Aside from that, this was a pretty routine episode – there were some nice shots sprinkled through Yuri’s routine, but most of this was just recapping the performance cuts we’ve seen before. Yuri on Ice’s solution to focusing on a sport with constant fluid motion has turned out to be “just create a bank for each character and then polish/repeat it each time they perform,” which makes sense, but has forced the show to rely entirely on the characters’ emotional arcs to offer a sense of consequence. And the fact that the show has focused so heavily on performances over all else has kinda hurt those arcs, and meant the show has had about five episodes that are in large part the same episode. I dunno. I guess your reaction to Yuri on Ice just kinda depends on exactly how much you care about Yuri Katsuki.

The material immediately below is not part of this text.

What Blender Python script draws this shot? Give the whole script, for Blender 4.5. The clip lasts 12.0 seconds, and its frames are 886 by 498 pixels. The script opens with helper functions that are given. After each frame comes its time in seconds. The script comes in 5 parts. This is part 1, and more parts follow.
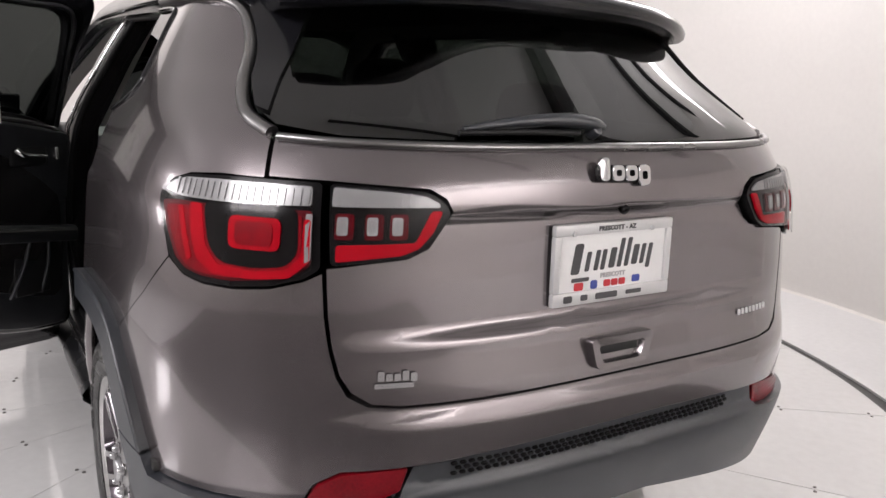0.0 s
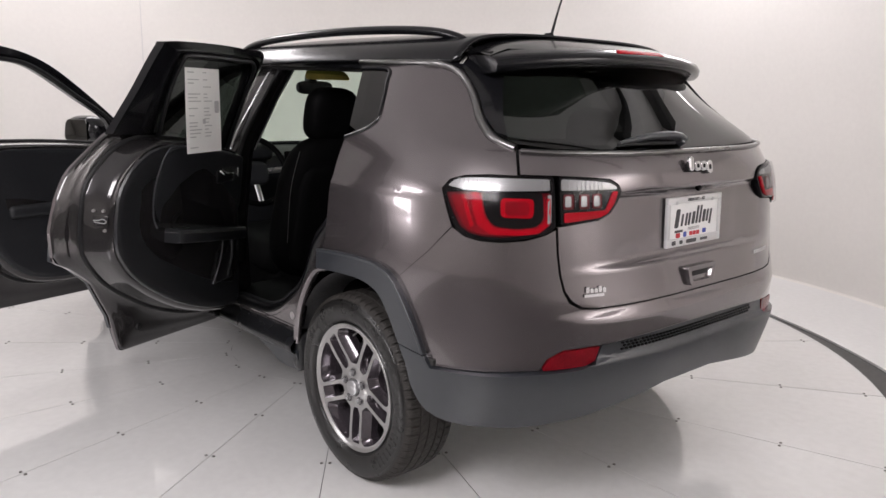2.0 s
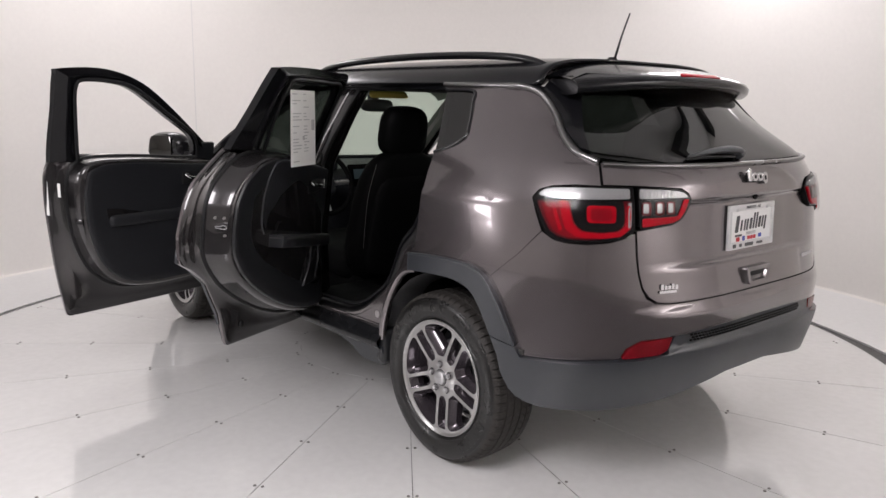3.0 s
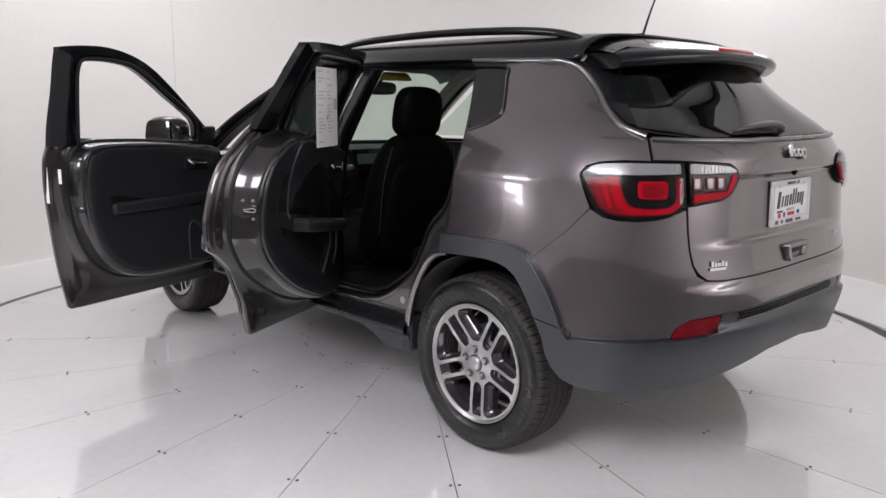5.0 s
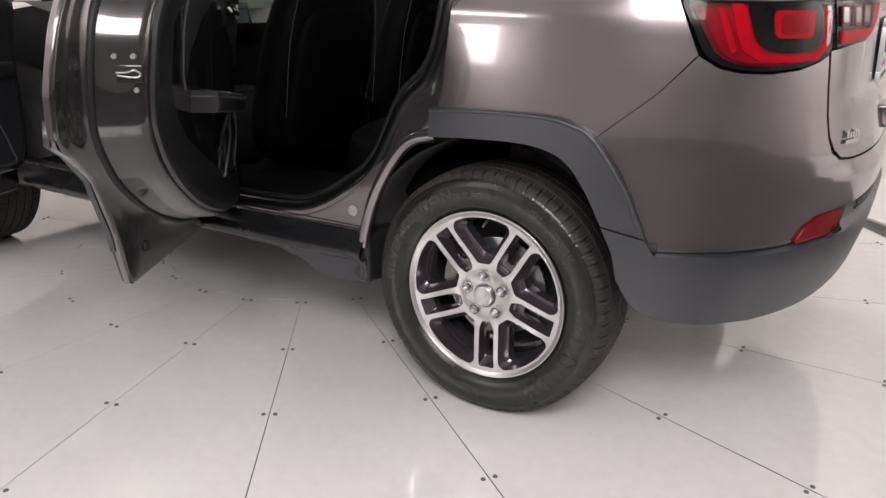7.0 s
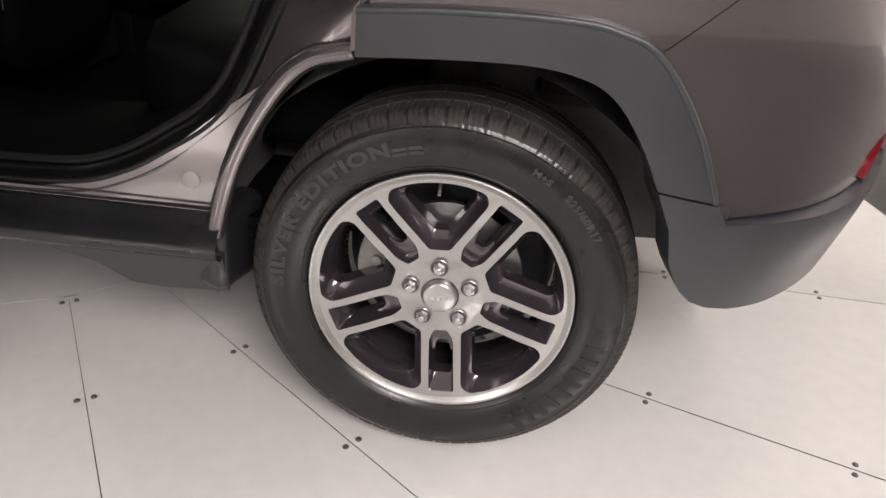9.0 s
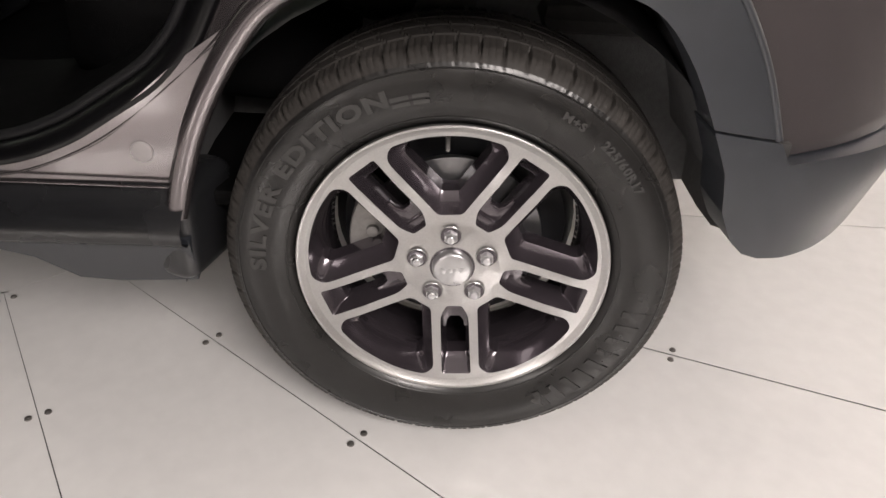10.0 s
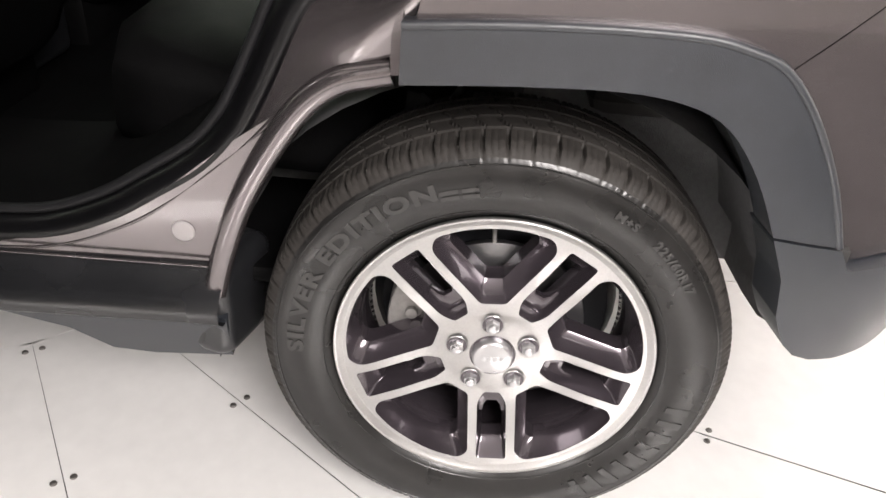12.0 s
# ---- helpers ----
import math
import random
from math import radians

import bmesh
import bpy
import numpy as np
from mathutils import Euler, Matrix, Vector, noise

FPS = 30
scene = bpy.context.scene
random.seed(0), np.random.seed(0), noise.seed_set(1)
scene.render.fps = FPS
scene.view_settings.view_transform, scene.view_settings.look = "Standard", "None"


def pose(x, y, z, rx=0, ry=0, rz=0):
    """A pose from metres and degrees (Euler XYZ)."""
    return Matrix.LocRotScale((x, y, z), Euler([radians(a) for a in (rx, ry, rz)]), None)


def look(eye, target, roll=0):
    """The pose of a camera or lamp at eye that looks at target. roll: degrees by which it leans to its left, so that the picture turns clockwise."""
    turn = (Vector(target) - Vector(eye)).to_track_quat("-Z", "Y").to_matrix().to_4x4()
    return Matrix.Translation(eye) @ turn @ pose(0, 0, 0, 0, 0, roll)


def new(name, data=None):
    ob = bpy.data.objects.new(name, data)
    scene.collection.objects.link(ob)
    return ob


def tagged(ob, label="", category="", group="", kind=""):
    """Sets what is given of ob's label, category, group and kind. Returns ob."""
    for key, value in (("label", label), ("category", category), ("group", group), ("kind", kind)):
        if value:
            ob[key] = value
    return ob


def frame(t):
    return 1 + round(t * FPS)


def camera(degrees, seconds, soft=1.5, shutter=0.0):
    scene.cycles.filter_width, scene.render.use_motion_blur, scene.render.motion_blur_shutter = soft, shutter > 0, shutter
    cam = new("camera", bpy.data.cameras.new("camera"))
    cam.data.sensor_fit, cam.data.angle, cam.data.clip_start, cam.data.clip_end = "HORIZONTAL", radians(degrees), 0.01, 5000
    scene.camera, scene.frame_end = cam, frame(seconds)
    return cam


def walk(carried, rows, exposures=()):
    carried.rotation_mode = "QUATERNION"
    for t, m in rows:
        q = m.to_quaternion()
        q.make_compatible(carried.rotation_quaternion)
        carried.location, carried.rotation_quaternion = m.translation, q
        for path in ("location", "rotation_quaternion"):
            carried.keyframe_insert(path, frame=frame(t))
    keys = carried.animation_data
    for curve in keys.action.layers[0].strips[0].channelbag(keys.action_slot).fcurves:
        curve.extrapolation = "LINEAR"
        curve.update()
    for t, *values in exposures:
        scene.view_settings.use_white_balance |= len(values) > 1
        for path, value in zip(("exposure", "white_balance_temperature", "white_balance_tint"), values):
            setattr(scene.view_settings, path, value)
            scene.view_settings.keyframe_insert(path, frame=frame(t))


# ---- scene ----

Finally, March comes in like a lion also had a terrific episode this week, ending on perhaps the highest peak of the series so far. Even though the overt narrative of this episode was initially quite similar to last week’s episode, the very different style of execution made this feel like its own beast entirely. From the first moments onwards, it seemed like this episode was strongly and almost self-consciously dedicated to letting the sound design carry the dramatic momentum – be it the stark sound effects, well-chosen piano and horn melodies, or effective use of silence, all of Rei and his opponent’s turns were essentially “narrated” through sound. And all of that build to a stunning finale, where Rei’s feelings of resentment surged outwards in one cathartic scream. This show probably wasn’t actually made for me, but sometimes I have to wonder.